旺盛的出口形势与持续紧张的运力拉锯,有舱无柜、有柜无舱已经是常态。在经历过去一年运价高企、原材料涨价等问题后,外贸企业再度面临“货出不去”、“款回不来”的局面,一些工厂选择停工、减少订单以应对压力。
9月3日,上海航运交易所发布的中国出口集装箱运输市场周度报告显示,欧洲航线、北美航线、澳新航线等运输需求保持高位,海运费仍居高难下。9月 9日,中集集团(000039.SZ)发布投资者调研信息公告表示,疫情导致全球的码头作业效率下降,进而导致拥堵影响了空箱回流,并称到现在为止这个局面改变不了,集装箱航运的景气有可能持续到明年上半年。
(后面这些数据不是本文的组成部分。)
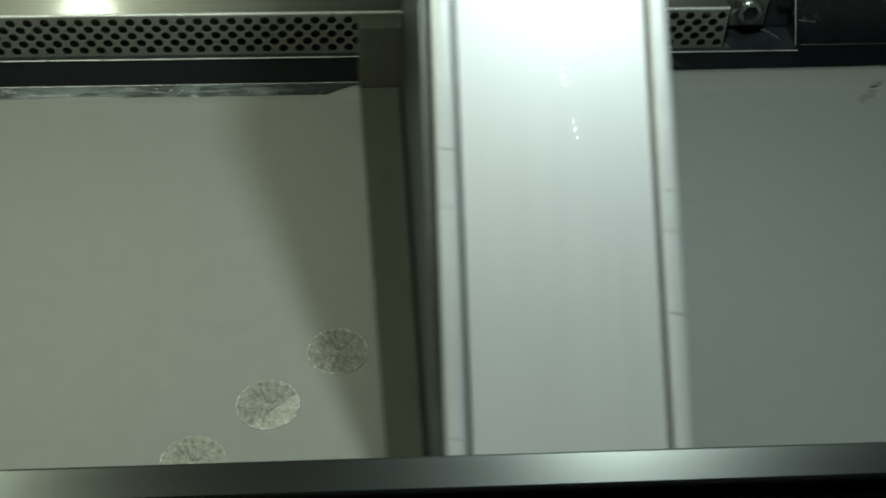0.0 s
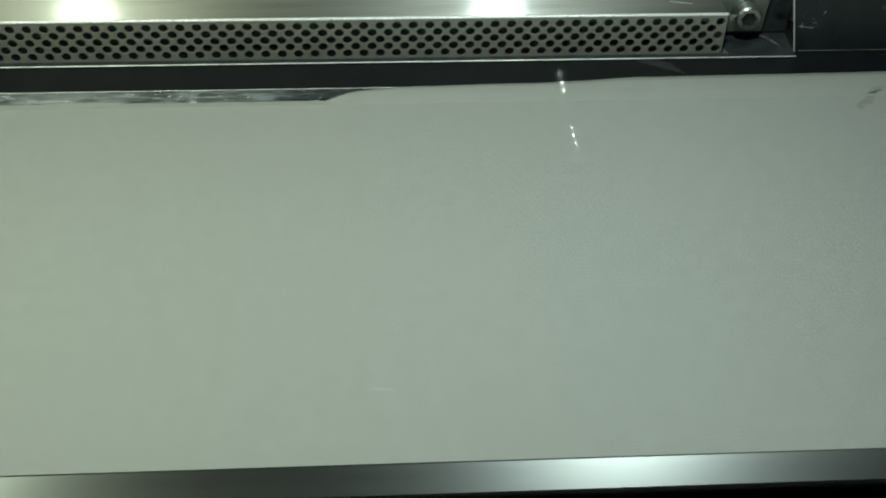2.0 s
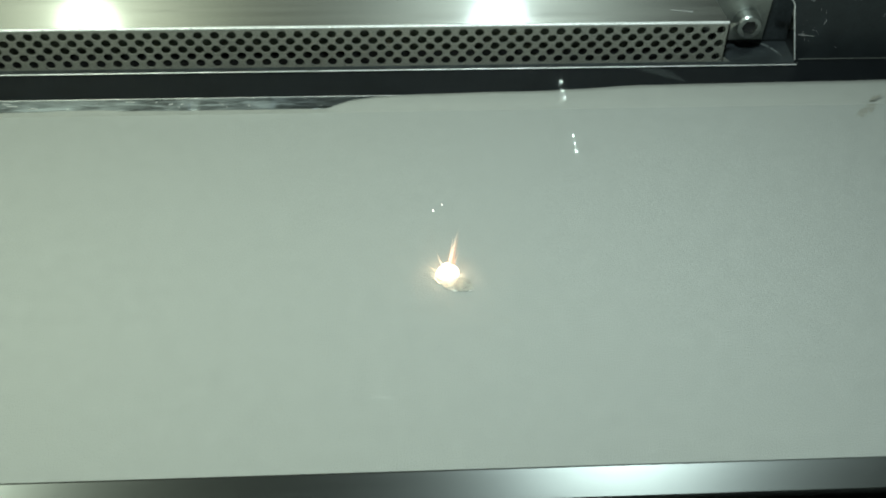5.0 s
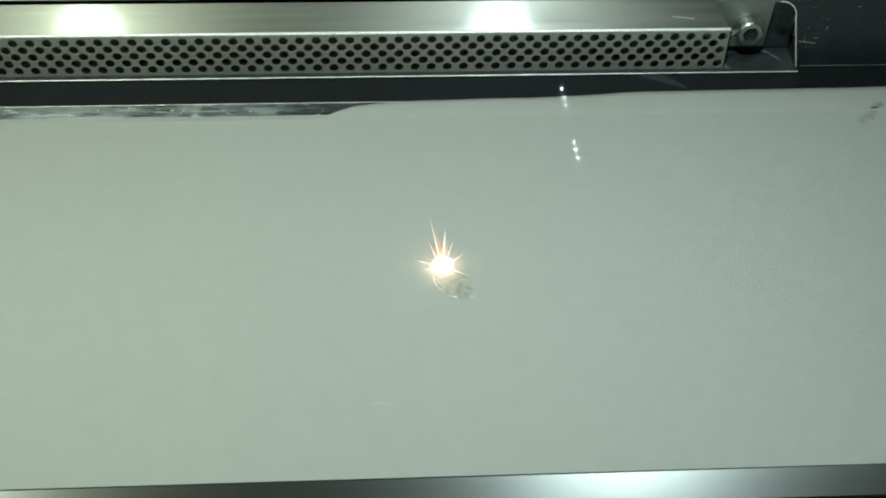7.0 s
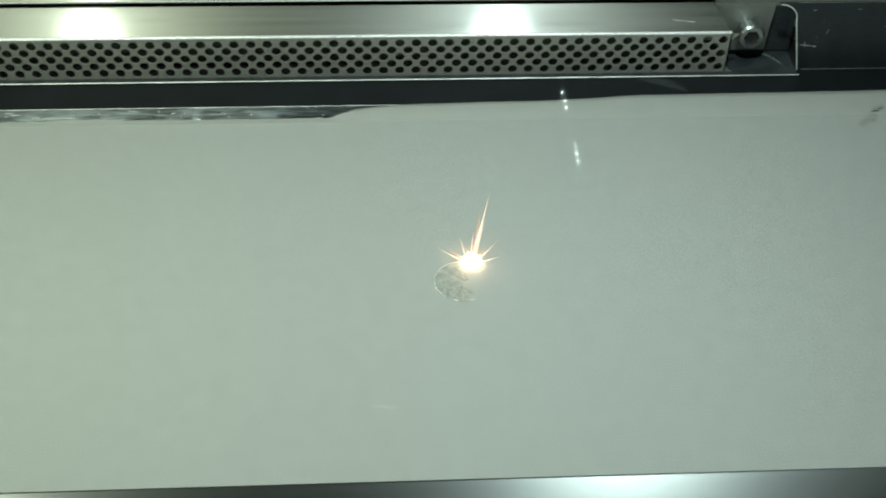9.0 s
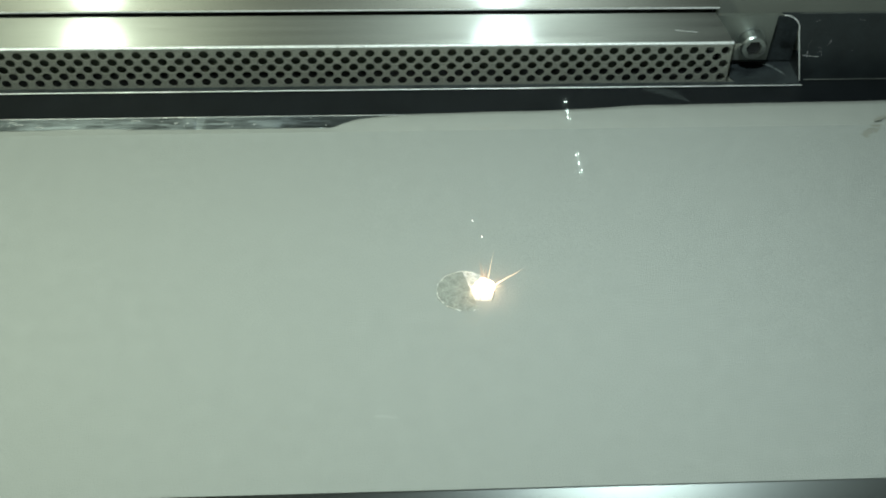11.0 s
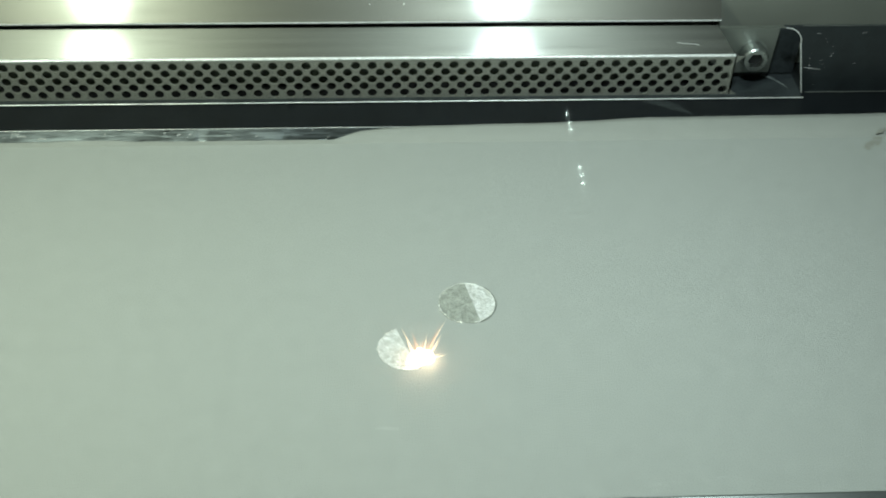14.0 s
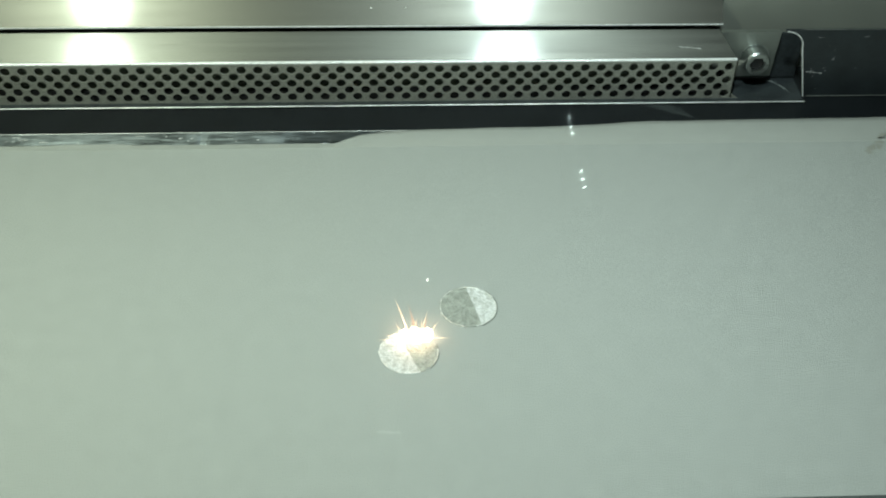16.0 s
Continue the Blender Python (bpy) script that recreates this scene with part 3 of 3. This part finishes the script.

9月7日,盐田港集团发布信息称,自当日零时起,增加出口重箱入闸预约数量至12000辆。这一调整有助于缓解港区内积压滞留的出口重箱和国际中转箱。
与三个月前相比,新预约数量与5月底的5000辆相比扩增了1.4倍。
但这些对于梁文锦来说,似乎没有太大的意义,“虽然还没有确切数据,我感觉9月的业务比预计的少了很多,所以工作量感觉反而没那么紧张了。”
几天前,梁文锦的公司接到一个从事货运代理服务的客户的订单,有7个集装箱小柜需要从佛山装货,从深圳蛇口码头出口,目的港是印度蒙德拉港。与正常时期不同,这7个小柜并非由船公司提供,而是货主自行购买的。“疫情以前,基本上是没有自己买柜子的,现在这样做货主、货代公司大约有20%-30%,通常是为应对货期比较紧张的订单。”梁文锦说,柜子的价格也水涨船高。他举例,一个5年的40尺高柜,疫情前市场价大约是1万人民币,而已经被推到4万人民币左右。
但即便如此,现在就算有钱也未必能拿到柜子。按照上述订单的提柜要求,梁文锦按约定时间安排了集装箱运输车辆司机去蛇口某堆场提柜,但司机到后却被告知堆场“没有柜子”。
说好的“买柜”,怎么临时又没了呢?眼看第二天就是出货时间,梁文锦只能赶紧托私人关系再打听情况。这才知道原来堆场并没有符合条件的集装箱,只有一批有缺陷的货柜,需要修好才能用。如果按正常的程序处理,最快能提供货柜的时间是次日下午,且一次最多只能提供1-2个货柜。
梁文锦清楚,如果当天不能准时提到柜,这批货的货主一个柜要亏1000美元,7个就是7000美元的损失。当天晚上,他又与堆场反复沟通,最终双方决定连夜加班抢修,赶在天亮前“拿下”7个符合要求的货柜。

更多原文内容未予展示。